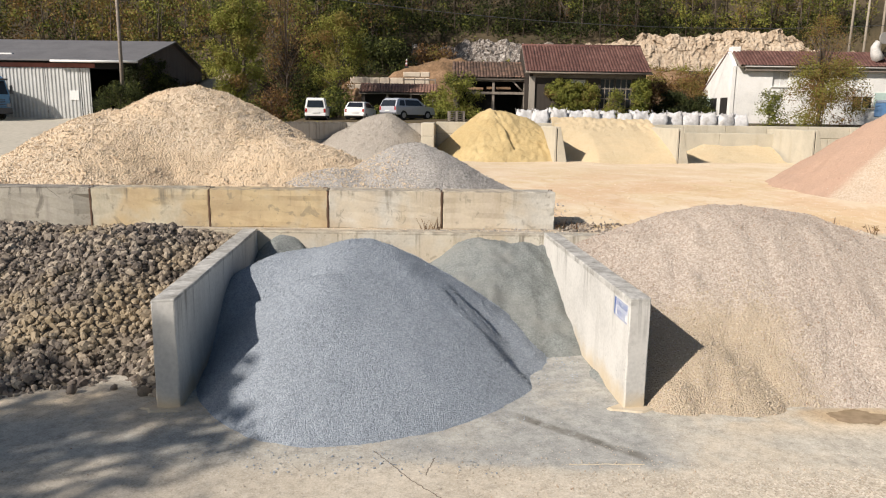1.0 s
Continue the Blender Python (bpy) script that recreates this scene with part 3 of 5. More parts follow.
def heap(name, label, fn, left, right, y0, y1, step, floor, stones=None, group="", rough=0.03, floor_z=None, seed=1, category="gravel heap"):
    """A heap over the strip between left(y) and right(y). stones: (material, count, least, most radius)."""
    floor_z = floor_z or ground_z
    width = float(np.max(right(np.array([y0, y1])) - left(np.array([y0, y1]))))
    nu, nv = max(3, int(width / step)), max(3, int((y1 - y0) / step))
    fu, fv = np.meshgrid(np.linspace(0, 1, nu), np.linspace(y0, y1, nv))
    place = lambda u, y: left(y) + (right(y) - left(y)) * u
    full = lambda x, y: fn(x, y) + rough * (fbm(x * 1.3, y * 1.3, seed, 4) + 0.55 * vnoise((0.8 * x + 0.6 * y) * 0.42 / step, (0.8 * y - 0.6 * x) * 0.42 / step, seed + 5) + 0.5 * vnoise((0.6 * x - 0.8 * y) * 0.2 / step, (0.6 * y + 0.8 * x) * 0.2 / step, seed + 6))
    gx = place(fu, fv)
    gz = full(gx, fv)
    low = floor_z(gx, fv)
    verts = np.stack([gx, fv, np.maximum(gz, low - 0.06)], -1).reshape(-1, 3)
    faces = grid_faces(nu, nv)
    faces = faces[((gz - low).ravel()[faces] > -0.02).any(1)]
    used = np.unique(faces)
    back = np.full(len(verts), -1)
    back[used] = np.arange(len(used))
    ob = thing(name, label, category, group=group)
    part("heap_mass", fast_mesh("heap_mass", verts[used], back[faces], True), floor, ob)
    if stones:
        rng = np.random.default_rng(seed)
        for k, (material, count, r0, r1, where) in enumerate(stones):
            u, y = rng.uniform(0.002, 0.998, count), rng.uniform(y0, y1, count)
            x = place(u, y)
            z = full(x, y)
            keep = (z > floor_z(x, y) - 0.005) & (rng.random(count) < where(x, y))
            x, y, z = x[keep], y[keep], z[keep]
            r = r0 + (r1 - r0) * (rng.random(len(x)) ** 2 + 0.35 * rng.random(len(x)) ** 14)
            low_lie, high_lie = (-0.25, 0.6) if r1 < 0.03 else (-0.35, 0.42)
            pts = np.stack([x, y, z + r * rng.uniform(low_lie, high_lie, len(x))], -1)
            tagged(part("gravel_cover", stone_mesh("gravel_cover", pts, r, "chip", seed + k), material, ob), kind="stuff")
    return ob


side = lambda v: (lambda y: np.full_like(y, float(v)))
everywhere = lambda x, y: np.ones_like(x)
IN = 0.03


def rock_fn(x, y):
    base = 1.90 * S(10.2, 15.4, y + 0.45 * S(-3.5, -2.7, x) * S(12.5, 11, y) + 0.25 * np.sin(x * 0.9) - 0.5 * S(-4.8, -3.4, x) * S(-2.4, -3.4, x)) ** 0.8
    return base - 0.05 + 0.10 * fbm(x * 0.8, y * 0.8, 21, 3) - 0.35 * S(15.2, 16.3, y) - 0.22 * S(-4.2, -2.4, x) * S(12, 15, y)


def blue_fn(x, y):
    main = cone(x, y, 0.15, 13.2, 2.02, 0, 2.7 + 0.4 * S(11.6, 13.2, y), 3.75, 4.6, 3.4, 0.30)
    lobe = cone(x, y, -0.9, 13.8, 1.70, 0, 3.1, 2.6, 2.5, 3.0, 0.5)
    h = top(main, lobe, k=0.3) - 0.03
    # a later load tipped against the front left shoulder
    edge = y - 11.85 + 0.25 * (x + 0.8) + 0.05 * fbm(x * 2, y * 2, 15, 2)
    h = h + 0.15 * S(0.16, -0.02, edge) * S(-2.2, -0.1, edge) * S(-2.1, -1.4, x) * S(0.7, -0.9, x)
    # slipped ledges down the right flank
    for px, py, drop in ((1.95, 12.9, 0.11), (2.3, 11.9, 0.10), (1.3, 12.9, 0.05), (2.15, 12.4, 0.05), (2.55, 11.5, 0.05)):
        s, d = (x - px) * 0.75 - (y - py) * 0.66, (x - px) * 0.66 + (y - py) * 0.75 + 0.06 * fbm(x * 3, y * 3, 17, 2)
        h = h - drop * S(-0.13, 0.10, d) * S(1.1, 0.15, d) * S(-0.3, 0.6, s) * S(1.7, 0.7, s)
    return h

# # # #

◆ **Exercise task**
Skipping the pictures, transcribe each line above exactly as it appears.

◆ **Complete output**
1.0 s
Continue the Blender Python (bpy) script that recreates this scene with part 3 of 5. More parts follow.
def heap(name, label, fn, left, right, y0, y1, step, floor, stones=None, group="", rough=0.03, floor_z=None, seed=1, category="gravel heap"):
    """A heap over the strip between left(y) and right(y). stones: (material, count, least, most radius)."""
    floor_z = floor_z or ground_z
    width = float(np.max(right(np.array([y0, y1])) - left(np.array([y0, y1]))))
    nu, nv = max(3, int(width / step)), max(3, int((y1 - y0) / step))
    fu, fv = np.meshgrid(np.linspace(0, 1, nu), np.linspace(y0, y1, nv))
    place = lambda u, y: left(y) + (right(y) - left(y)) * u
    full = lambda x, y: fn(x, y) + rough * (fbm(x * 1.3, y * 1.3, seed, 4) + 0.55 * vnoise((0.8 * x + 0.6 * y) * 0.42 / step, (0.8 * y - 0.6 * x) * 0.42 / step, seed + 5) + 0.5 * vnoise((0.6 * x - 0.8 * y) * 0.2 / step, (0.6 * y + 0.8 * x) * 0.2 / step, seed + 6))
    gx = place(fu, fv)
    gz = full(gx, fv)
    low = floor_z(gx, fv)
    verts = np.stack([gx, fv, np.maximum(gz, low - 0.06)], -1).reshape(-1, 3)
    faces = grid_faces(nu, nv)
    faces = faces[((gz - low).ravel()[faces] > -0.02).any(1)]
    used = np.unique(faces)
    back = np.full(len(verts), -1)
    back[used] = np.arange(len(used))
    ob = thing(name, label, category, group=group)
    part("heap_mass", fast_mesh("heap_mass", verts[used], back[faces], True), floor, ob)
    if stones:
        rng = np.random.default_rng(seed)
        for k, (material, count, r0, r1, where) in enumerate(stones):
            u, y = rng.uniform(0.002, 0.998, count), rng.uniform(y0, y1, count)
            x = place(u, y)
            z = full(x, y)
            keep = (z > floor_z(x, y) - 0.005) & (rng.random(count) < where(x, y))
            x, y, z = x[keep], y[keep], z[keep]
            r = r0 + (r1 - r0) * (rng.random(len(x)) ** 2 + 0.35 * rng.random(len(x)) ** 14)
            low_lie, high_lie = (-0.25, 0.6) if r1 < 0.03 else (-0.35, 0.42)
            pts = np.stack([x, y, z + r * rng.uniform(low_lie, high_lie, len(x))], -1)
            tagged(part("gravel_cover", stone_mesh("gravel_cover", pts, r, "chip", seed + k), material, ob), kind="stuff")
    return ob


side = lambda v: (lambda y: np.full_like(y, float(v)))
everywhere = lambda x, y: np.ones_like(x)
IN = 0.03


def rock_fn(x, y):
    base = 1.90 * S(10.2, 15.4, y + 0.45 * S(-3.5, -2.7, x) * S(12.5, 11, y) + 0.25 * np.sin(x * 0.9) - 0.5 * S(-4.8, -3.4, x) * S(-2.4, -3.4, x)) ** 0.8
    return base - 0.05 + 0.10 * fbm(x * 0.8, y * 0.8, 21, 3) - 0.35 * S(15.2, 16.3, y) - 0.22 * S(-4.2, -2.4, x) * S(12, 15, y)


def blue_fn(x, y):
    main = cone(x, y, 0.15, 13.2, 2.02, 0, 2.7 + 0.4 * S(11.6, 13.2, y), 3.75, 4.6, 3.4, 0.30)
    lobe = cone(x, y, -0.9, 13.8, 1.70, 0, 3.1, 2.6, 2.5, 3.0, 0.5)
    h = top(main, lobe, k=0.3) - 0.03
    # a later load tipped against the front left shoulder
    edge = y - 11.85 + 0.25 * (x + 0.8) + 0.05 * fbm(x * 2, y * 2, 15, 2)
    h = h + 0.15 * S(0.16, -0.02, edge) * S(-2.2, -0.1, edge) * S(-2.1, -1.4, x) * S(0.7, -0.9, x)
    # slipped ledges down the right flank
    for px, py, drop in ((1.95, 12.9, 0.11), (2.3, 11.9, 0.10), (1.3, 12.9, 0.05), (2.15, 12.4, 0.05), (2.55, 11.5, 0.05)):
        s, d = (x - px) * 0.75 - (y - py) * 0.66, (x - px) * 0.66 + (y - py) * 0.75 + 0.06 * fbm(x * 3, y * 3, 17, 2)
        h = h - drop * S(-0.13, 0.10, d) * S(1.1, 0.15, d) * S(-0.3, 0.6, s) * S(1.7, 0.7, s)
    return h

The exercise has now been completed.